After an unprecedented public outcry last week, President Trump signed an executive order signaling an end to the government’s horrific practice of separating immigrant children from their parents at the U.S.-Mexico border. While the government-sanctioned separations appear to have stopped—at least for now—the Trump administration now appears to be planning a massive increase in family detention on military bases.
Responding to widespread confusion following the administration’s reversal in course last week, the Department of Homeland Security (DHS) scrambled to issue a fact sheet over the weekend that provides limited guidance on the “zero-tolerance” policy and family reunification. DHS acknowledged that as of June 20, there were 2,053 separated minors in government custody but fails to specify any timeline for reunifying them with their parents.
Last week’s executive order also traded family separation in for family detention camps, where families will remain housed while parents undergo criminal and immigration proceedings. In order to detain all of these families, the government will expand detention capacity. There are reports that unaccompanied children and immigrant families will be held in tent camps at two military bases in Texas.
“Families”—typically comprised only of mothers and their minor children (not fathers, children over age 18, or other relatives who are detained separately)—will reportedly be held at Fort Bliss, an army base outside of El Paso.
Unaccompanied minors—some of whom traveled to the United States by themselves and were subsequently transferred to the custody of the Department of Health and Human Services Office of Refugee Resettlement—will be housed at Goodfellow Air Force Base in central Texas. Other children who were forcibly separated from their parents at the border will also stay at this base. Although the government previously told the Department of Defense to prepare for up to 20,000 unaccompanied minors, it is unclear how man of these children will be held at Goodfellow.
Detaining families is neither a reasonable—nor humane—alternative to family separation. The mass incarceration of asylum-seeking families is an ongoing legacy of the Obama administration, which greatly expanded family detention centers to have a combined bed space for almost 3,500 parents and children.

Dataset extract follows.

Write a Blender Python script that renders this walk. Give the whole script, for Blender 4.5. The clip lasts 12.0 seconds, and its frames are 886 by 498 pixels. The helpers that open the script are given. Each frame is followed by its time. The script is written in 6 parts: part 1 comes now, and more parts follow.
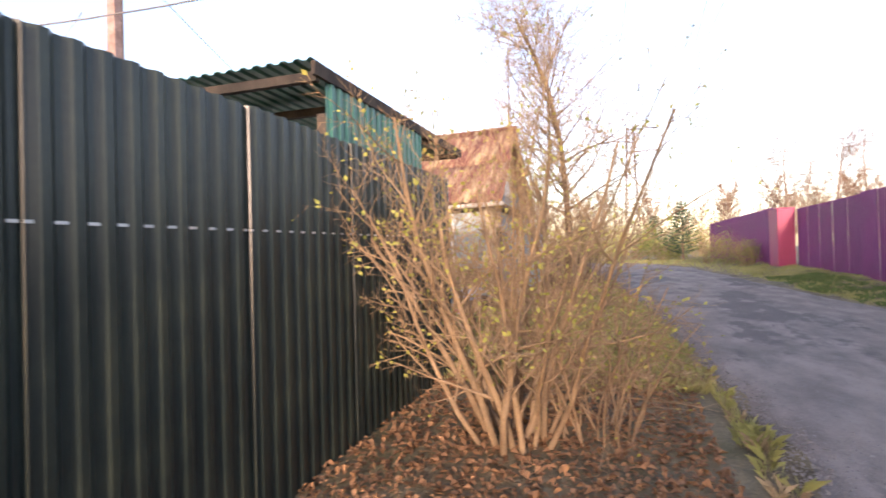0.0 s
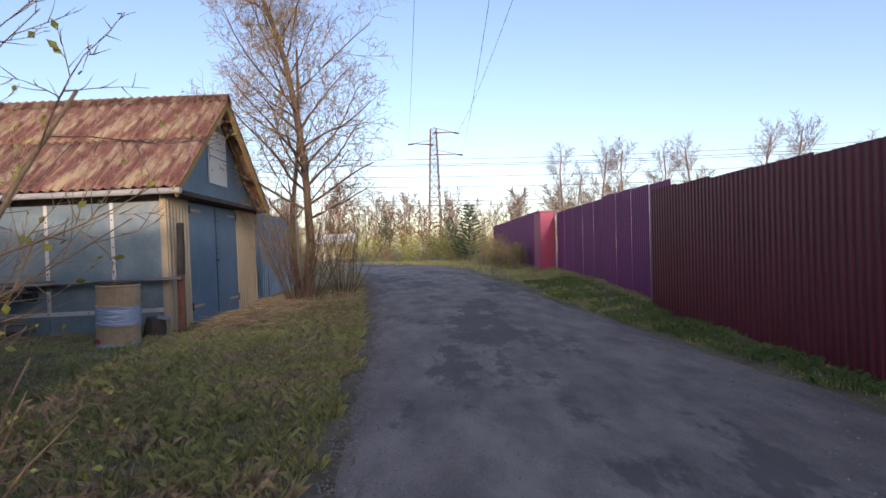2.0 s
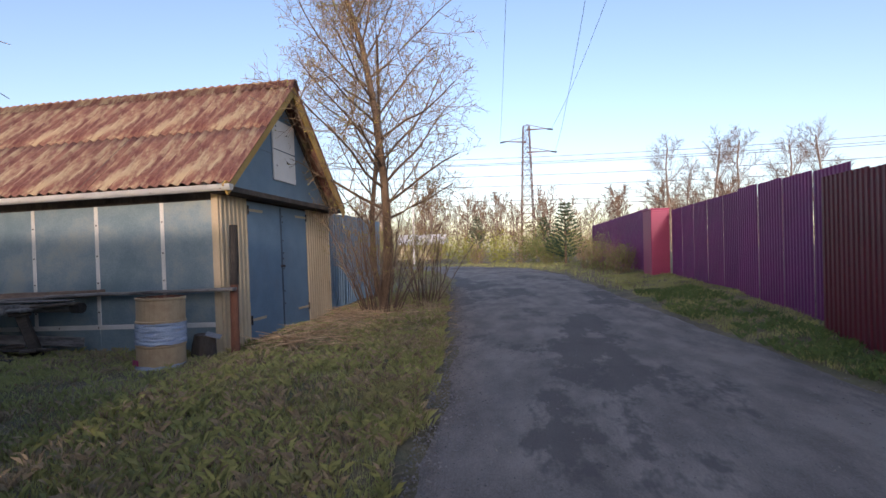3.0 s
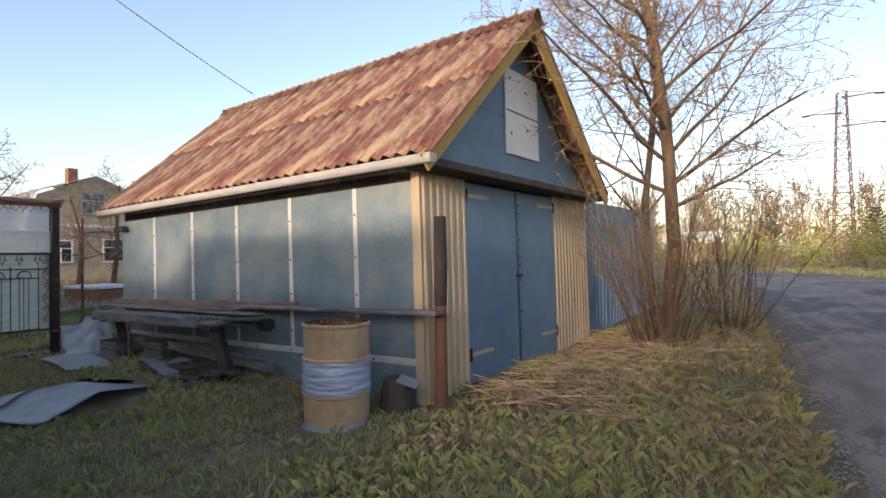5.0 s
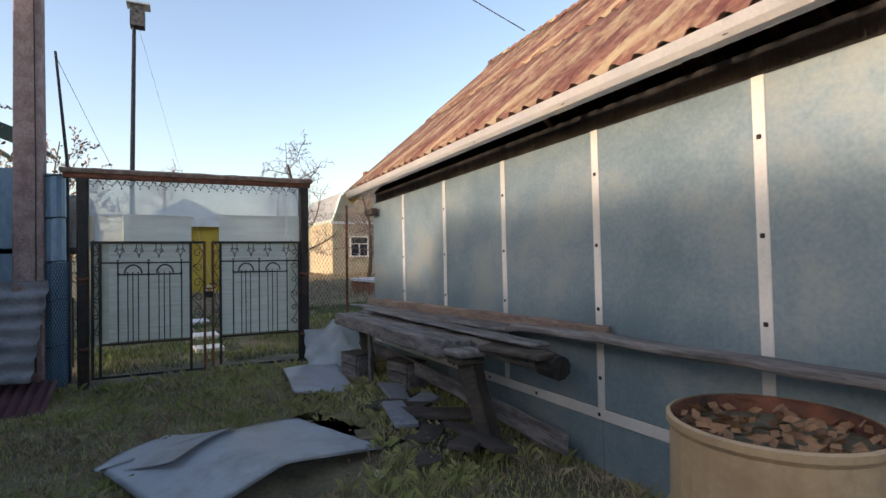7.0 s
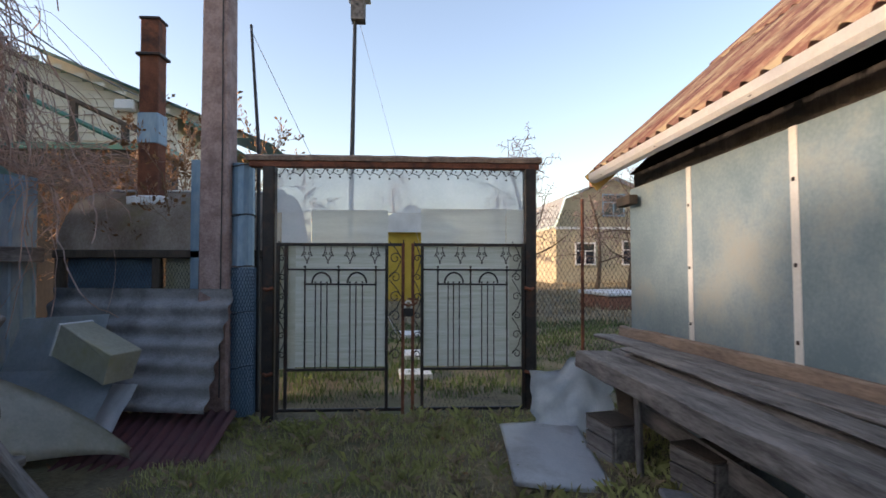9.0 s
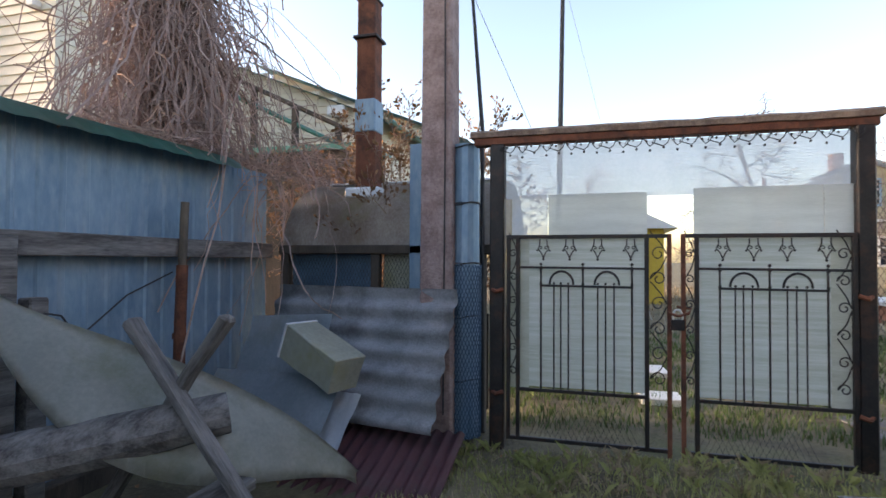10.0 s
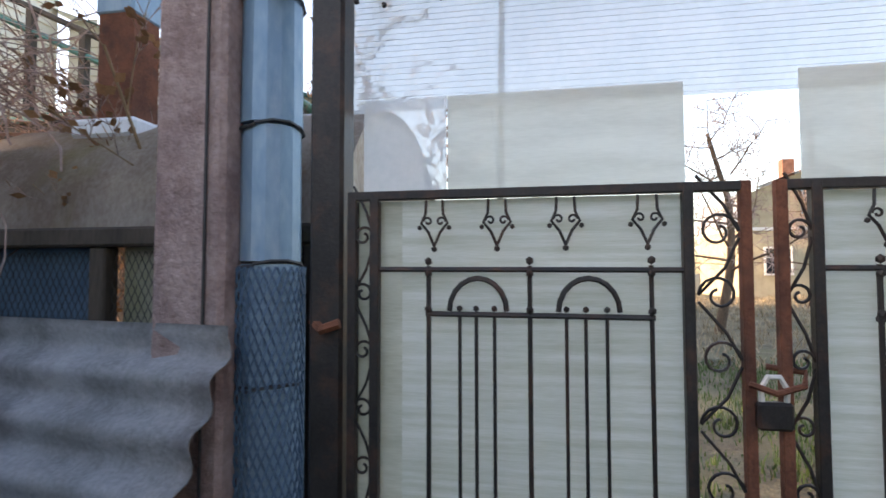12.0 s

These family detention camps operate even though they likely violate the Flores Settlement Agreement, a 30-year old federal decision which dictates the treatment of children in government custody. Generally, Flores prohibits the detention of immigrant minors in secure facilities that have not been licensed by a child welfare entity. In licensed facilities, children can be released from custody to an appropriate sponsor or family member.
Volumes of evidence—testimony from detained mothers and children, reports from advocacy groups and medical experts, and even reports issued by DHS itself—confirms that detention camps are not an appropriate setting for vulnerable, traumatized asylum seekers, and certainly not children. There is absolutely no reason to believe that the tent camps that the government has proposed will be any better.
The administration should instead be shifting its resources to less expensive and effective alternatives to detention (ATDs), typically used when the government deems someone a flight risk or danger to security. ATDs cost an average of $4.50 a day compared to $319.47 a day for family detention camps. Additionally, over 95 percent of immigrants who participate in an ATD appear for their final court hearings.
The administration and Congress must reject the false choice of locking up families in detention or separating them. There is a better solution in alternatives to detention.